TASK GOAL - Write out, exactly as given, every line from the one holding "shutter > 0, shutter" to the one holding "scene.view_settings.keyframe_insert(path, frame=frame(t))", including both.

MATERIAL FOR THIS EXERCISE -

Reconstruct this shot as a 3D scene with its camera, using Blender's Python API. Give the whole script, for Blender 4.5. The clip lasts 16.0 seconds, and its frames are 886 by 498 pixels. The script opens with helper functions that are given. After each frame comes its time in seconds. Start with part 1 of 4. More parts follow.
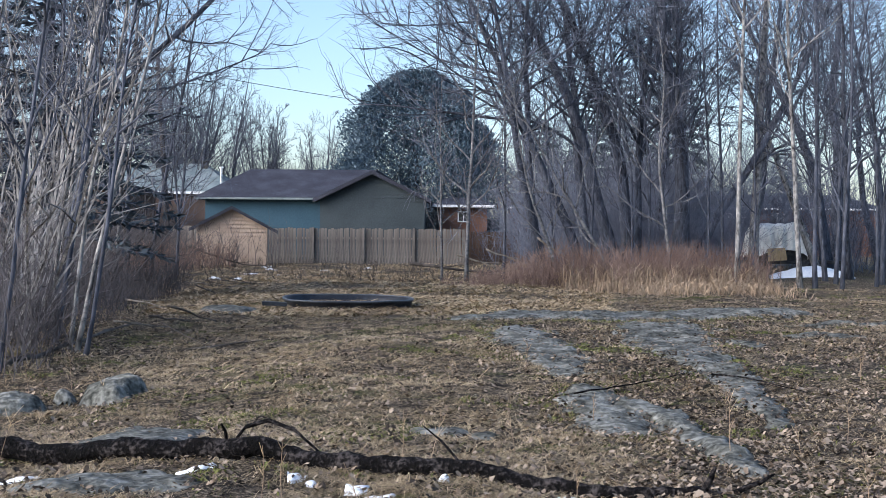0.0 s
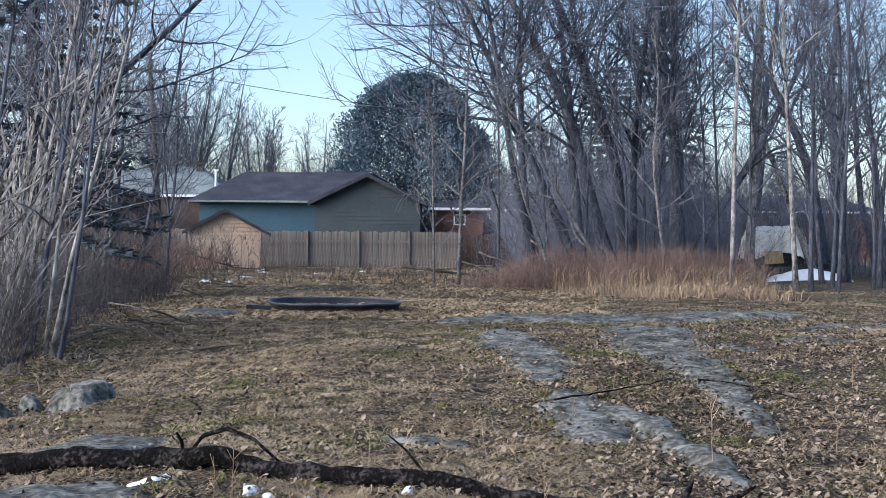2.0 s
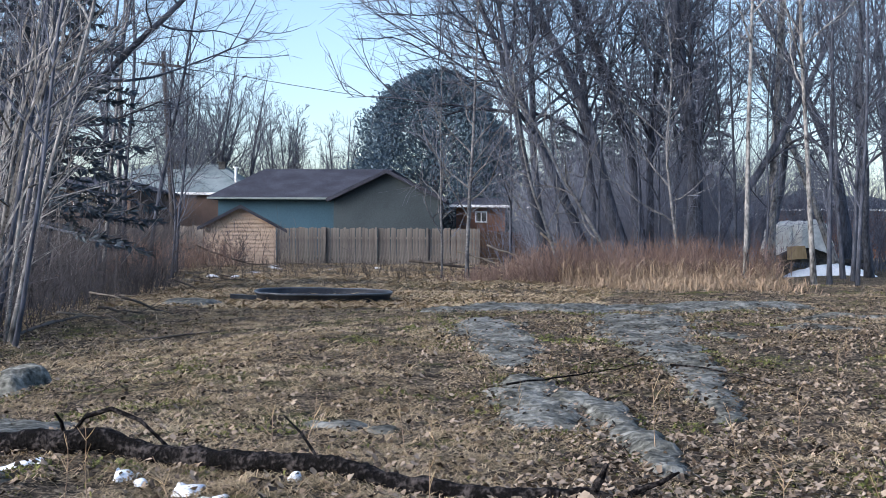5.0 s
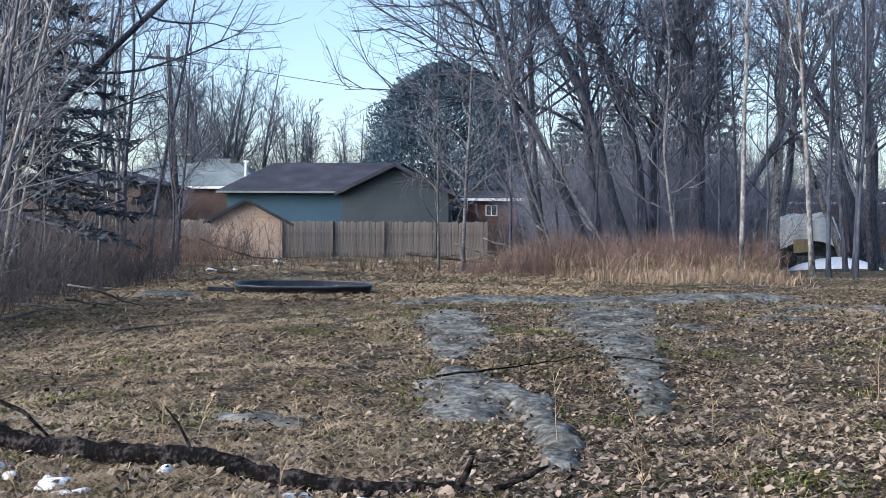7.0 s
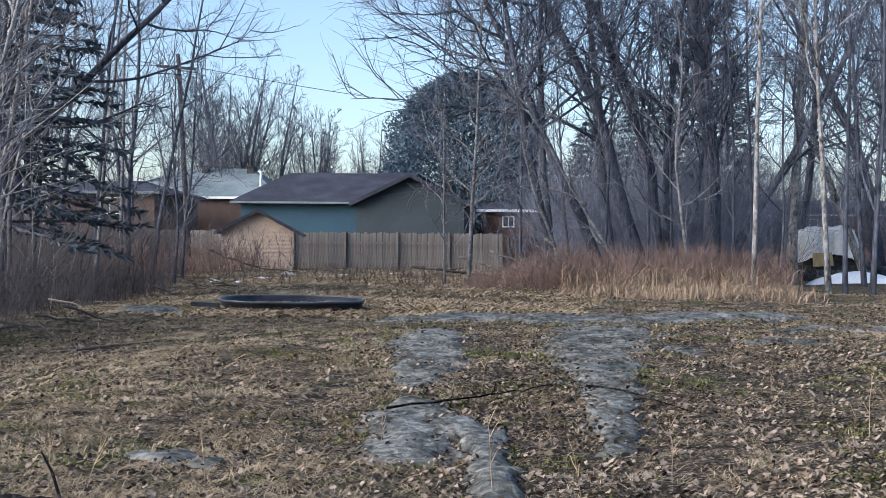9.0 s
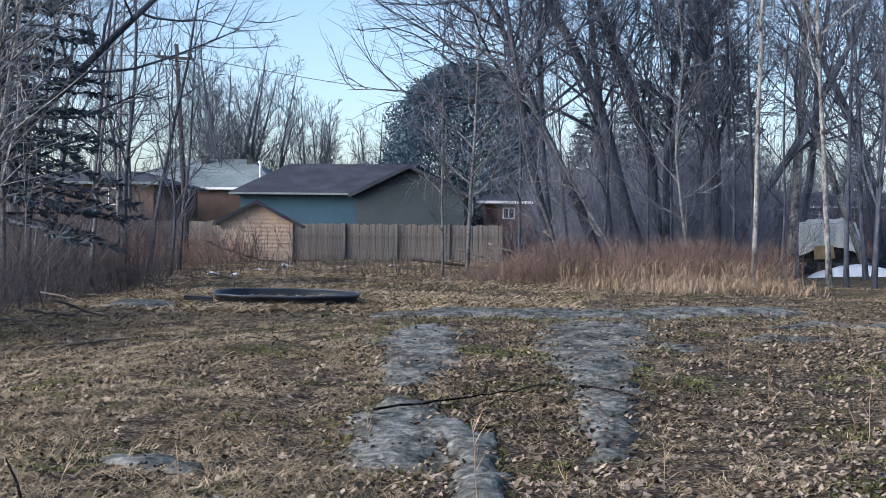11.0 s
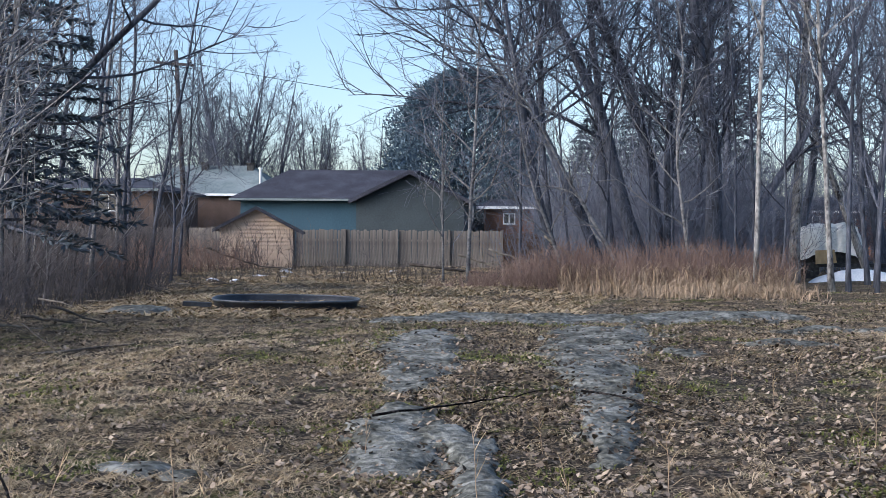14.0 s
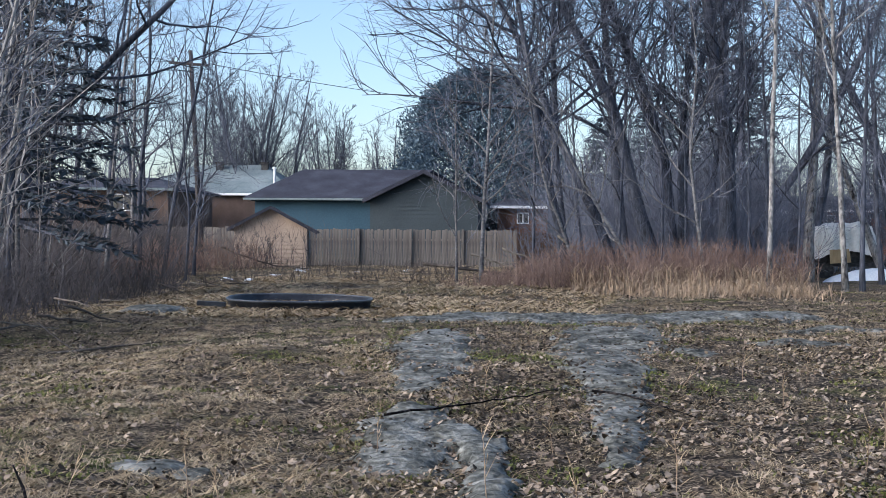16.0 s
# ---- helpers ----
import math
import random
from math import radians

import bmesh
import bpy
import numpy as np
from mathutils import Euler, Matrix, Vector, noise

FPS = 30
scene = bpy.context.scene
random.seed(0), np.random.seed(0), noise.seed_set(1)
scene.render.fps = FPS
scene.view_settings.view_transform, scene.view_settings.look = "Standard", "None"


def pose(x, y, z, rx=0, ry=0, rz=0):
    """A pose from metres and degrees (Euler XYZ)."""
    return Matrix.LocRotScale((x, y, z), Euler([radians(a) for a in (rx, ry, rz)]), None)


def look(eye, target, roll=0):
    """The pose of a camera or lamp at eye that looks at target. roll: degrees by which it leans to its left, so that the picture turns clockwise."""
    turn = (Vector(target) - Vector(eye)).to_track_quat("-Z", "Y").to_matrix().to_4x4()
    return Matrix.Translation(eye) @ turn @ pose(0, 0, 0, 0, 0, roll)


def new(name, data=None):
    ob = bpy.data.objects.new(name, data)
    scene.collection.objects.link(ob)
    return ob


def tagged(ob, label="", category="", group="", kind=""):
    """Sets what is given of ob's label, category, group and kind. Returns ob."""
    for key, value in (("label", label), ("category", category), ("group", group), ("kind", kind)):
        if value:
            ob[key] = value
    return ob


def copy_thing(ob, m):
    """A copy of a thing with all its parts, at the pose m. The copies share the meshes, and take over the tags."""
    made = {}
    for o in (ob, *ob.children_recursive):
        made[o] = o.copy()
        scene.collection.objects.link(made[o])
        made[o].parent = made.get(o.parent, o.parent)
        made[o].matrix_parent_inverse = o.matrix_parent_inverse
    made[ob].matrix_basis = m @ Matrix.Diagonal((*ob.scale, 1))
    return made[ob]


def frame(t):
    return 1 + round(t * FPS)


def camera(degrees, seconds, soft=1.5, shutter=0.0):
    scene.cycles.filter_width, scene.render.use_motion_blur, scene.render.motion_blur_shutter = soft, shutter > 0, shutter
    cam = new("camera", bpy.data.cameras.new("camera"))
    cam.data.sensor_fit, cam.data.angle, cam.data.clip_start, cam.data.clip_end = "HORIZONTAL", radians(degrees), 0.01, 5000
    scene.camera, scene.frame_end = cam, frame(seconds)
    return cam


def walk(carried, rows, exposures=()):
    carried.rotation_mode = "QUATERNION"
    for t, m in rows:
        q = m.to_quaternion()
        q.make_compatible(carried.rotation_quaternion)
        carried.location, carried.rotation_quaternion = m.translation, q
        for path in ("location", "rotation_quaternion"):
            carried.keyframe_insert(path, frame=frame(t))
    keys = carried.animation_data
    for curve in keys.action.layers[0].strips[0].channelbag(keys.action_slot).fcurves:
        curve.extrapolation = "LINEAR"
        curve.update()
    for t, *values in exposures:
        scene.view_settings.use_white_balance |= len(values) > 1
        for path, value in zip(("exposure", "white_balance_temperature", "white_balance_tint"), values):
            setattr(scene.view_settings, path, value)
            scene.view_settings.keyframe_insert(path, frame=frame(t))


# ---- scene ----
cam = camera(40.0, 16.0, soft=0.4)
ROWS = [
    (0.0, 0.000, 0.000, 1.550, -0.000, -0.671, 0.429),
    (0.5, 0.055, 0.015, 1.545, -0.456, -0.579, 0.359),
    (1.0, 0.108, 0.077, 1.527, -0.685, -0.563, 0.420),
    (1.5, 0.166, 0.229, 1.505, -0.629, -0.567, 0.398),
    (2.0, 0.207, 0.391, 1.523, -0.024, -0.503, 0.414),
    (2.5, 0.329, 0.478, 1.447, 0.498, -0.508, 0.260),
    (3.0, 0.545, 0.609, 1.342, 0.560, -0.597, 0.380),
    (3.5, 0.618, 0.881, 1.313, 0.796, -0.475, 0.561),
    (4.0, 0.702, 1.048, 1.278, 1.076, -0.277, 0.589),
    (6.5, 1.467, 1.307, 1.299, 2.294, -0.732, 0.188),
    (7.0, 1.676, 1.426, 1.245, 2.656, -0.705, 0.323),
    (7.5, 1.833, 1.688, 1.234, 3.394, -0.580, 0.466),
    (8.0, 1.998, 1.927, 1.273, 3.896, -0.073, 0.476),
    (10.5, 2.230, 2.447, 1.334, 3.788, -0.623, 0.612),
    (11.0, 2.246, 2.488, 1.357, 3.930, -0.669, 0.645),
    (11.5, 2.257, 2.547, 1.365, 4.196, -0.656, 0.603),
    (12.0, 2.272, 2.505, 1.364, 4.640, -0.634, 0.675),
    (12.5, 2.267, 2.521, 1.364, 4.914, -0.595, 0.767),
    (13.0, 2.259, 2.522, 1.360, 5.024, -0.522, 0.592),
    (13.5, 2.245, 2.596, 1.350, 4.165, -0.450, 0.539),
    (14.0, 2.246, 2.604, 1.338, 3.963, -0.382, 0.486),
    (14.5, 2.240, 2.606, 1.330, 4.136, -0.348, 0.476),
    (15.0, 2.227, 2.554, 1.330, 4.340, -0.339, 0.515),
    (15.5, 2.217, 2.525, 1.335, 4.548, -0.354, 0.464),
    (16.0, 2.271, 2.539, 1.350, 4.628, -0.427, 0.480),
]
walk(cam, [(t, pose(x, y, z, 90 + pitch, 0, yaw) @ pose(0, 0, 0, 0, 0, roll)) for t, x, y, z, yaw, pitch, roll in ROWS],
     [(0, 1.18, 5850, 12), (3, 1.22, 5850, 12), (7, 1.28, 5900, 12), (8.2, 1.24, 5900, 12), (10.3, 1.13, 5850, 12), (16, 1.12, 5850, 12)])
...
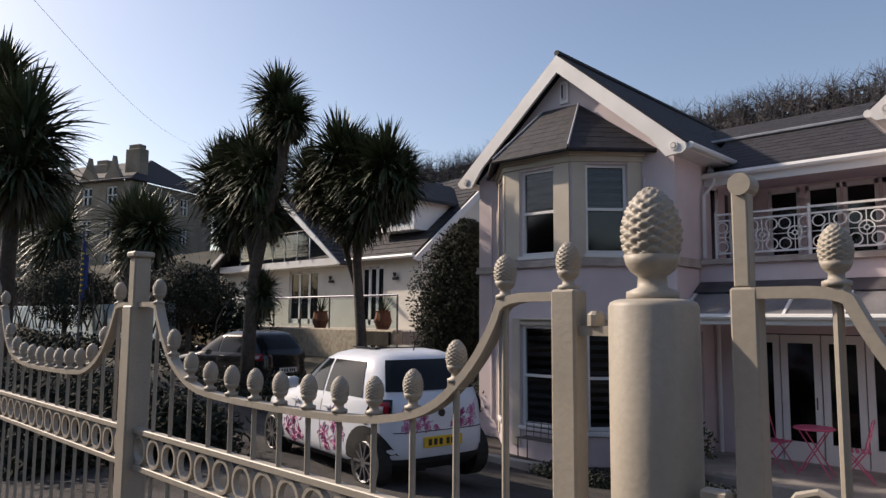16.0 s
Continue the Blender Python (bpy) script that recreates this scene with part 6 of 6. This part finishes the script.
==
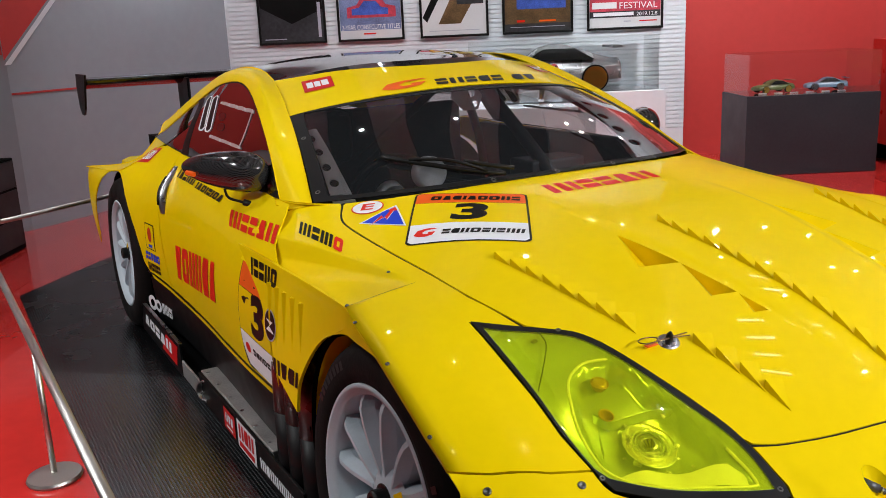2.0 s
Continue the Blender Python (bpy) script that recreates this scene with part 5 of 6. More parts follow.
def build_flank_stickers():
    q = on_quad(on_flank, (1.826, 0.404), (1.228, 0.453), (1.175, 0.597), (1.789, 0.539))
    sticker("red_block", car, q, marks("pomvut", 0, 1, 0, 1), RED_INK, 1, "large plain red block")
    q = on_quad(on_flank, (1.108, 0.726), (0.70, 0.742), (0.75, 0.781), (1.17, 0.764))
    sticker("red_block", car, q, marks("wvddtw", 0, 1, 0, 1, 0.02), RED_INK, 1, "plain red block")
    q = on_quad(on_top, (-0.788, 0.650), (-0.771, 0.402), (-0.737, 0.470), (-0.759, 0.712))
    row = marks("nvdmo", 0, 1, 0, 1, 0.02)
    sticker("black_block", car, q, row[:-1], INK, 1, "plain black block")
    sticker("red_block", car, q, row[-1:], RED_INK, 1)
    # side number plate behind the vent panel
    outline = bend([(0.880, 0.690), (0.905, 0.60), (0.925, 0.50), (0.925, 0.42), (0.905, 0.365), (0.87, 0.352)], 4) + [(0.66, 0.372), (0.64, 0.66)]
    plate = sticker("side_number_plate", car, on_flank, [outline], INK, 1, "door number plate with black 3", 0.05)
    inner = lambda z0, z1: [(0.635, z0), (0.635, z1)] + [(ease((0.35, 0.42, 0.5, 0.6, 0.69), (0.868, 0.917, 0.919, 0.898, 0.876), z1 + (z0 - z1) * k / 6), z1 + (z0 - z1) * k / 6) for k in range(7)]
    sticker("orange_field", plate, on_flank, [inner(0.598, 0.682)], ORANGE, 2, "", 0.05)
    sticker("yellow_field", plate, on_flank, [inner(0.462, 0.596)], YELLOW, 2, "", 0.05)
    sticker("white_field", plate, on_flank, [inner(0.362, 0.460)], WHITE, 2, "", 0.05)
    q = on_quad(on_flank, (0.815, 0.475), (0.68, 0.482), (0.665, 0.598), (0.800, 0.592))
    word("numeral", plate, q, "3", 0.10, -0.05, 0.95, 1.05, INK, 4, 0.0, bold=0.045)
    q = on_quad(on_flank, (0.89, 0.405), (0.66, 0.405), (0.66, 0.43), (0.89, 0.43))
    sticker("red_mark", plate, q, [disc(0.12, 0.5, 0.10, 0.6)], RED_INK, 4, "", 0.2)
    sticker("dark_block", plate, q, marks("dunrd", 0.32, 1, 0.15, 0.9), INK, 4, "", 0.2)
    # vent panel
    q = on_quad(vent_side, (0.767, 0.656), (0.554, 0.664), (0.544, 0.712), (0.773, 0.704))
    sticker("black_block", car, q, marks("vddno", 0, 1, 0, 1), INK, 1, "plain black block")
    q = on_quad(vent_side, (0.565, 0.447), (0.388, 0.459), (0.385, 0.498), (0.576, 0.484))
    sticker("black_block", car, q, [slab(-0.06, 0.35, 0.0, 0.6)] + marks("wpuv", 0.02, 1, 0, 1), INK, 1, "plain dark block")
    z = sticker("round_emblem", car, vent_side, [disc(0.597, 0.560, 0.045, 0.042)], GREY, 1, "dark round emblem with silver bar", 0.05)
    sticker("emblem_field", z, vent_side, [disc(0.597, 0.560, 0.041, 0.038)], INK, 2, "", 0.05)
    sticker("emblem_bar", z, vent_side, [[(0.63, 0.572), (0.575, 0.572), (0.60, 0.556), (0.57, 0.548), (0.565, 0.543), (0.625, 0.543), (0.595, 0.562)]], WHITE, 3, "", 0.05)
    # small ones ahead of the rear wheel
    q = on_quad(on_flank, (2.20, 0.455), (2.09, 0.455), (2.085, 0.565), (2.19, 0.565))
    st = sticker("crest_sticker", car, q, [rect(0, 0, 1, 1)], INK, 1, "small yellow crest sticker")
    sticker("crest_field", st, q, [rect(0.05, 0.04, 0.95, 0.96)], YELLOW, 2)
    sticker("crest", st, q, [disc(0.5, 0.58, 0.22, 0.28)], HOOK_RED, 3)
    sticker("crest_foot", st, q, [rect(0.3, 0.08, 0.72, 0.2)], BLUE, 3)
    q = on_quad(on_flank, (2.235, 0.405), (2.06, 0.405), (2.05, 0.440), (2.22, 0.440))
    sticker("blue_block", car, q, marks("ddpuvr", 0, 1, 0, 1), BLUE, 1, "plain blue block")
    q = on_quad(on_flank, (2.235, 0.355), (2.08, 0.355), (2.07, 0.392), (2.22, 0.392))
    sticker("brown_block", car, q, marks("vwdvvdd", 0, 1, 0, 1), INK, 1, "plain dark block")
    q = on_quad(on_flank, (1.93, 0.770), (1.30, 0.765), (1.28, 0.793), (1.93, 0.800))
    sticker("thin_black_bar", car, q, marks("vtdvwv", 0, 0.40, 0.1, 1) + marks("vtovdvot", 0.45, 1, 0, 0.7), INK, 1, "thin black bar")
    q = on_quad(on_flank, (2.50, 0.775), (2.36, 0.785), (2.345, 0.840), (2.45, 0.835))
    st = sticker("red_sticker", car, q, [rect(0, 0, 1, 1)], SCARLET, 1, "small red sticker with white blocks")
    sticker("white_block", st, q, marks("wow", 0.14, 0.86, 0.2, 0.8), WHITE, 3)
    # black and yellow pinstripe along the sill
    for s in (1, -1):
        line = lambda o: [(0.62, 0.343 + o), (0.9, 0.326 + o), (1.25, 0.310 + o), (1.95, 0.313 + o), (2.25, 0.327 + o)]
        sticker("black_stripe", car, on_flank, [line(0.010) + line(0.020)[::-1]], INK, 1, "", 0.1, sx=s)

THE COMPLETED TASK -
    scene.cycles.filter_width, scene.render.use_motion_blur, scene.render.motion_blur_shutter = soft, shutter > 0, shutter
    cam = new("camera", bpy.data.cameras.new("camera"))
    cam.data.sensor_fit, cam.data.angle, cam.data.clip_start, cam.data.clip_end = "HORIZONTAL", radians(degrees), 0.01, 5000
    scene.camera, scene.frame_end = cam, frame(seconds)
    return cam


def walk(carried, rows, exposures=()):
    carried.rotation_mode = "QUATERNION"
    for t, m in rows:
        q = m.to_quaternion()
        q.make_compatible(carried.rotation_quaternion)
        carried.location, carried.rotation_quaternion = m.translation, q
        for path in ("location", "rotation_quaternion"):
            carried.keyframe_insert(path, frame=frame(t))
    keys = carried.animation_data
    for curve in keys.action.layers[0].strips[0].channelbag(keys.action_slot).fcurves:
        curve.extrapolation = "LINEAR"
        curve.update()
    for t, *values in exposures:
        scene.view_settings.use_white_balance |= len(values) > 1
        for path, value in zip(("exposure", "white_balance_temperature", "white_balance_tint"), values):
            setattr(scene.view_settings, path, value)
            scene.view_settings.keyframe_insert(path, frame=frame(t))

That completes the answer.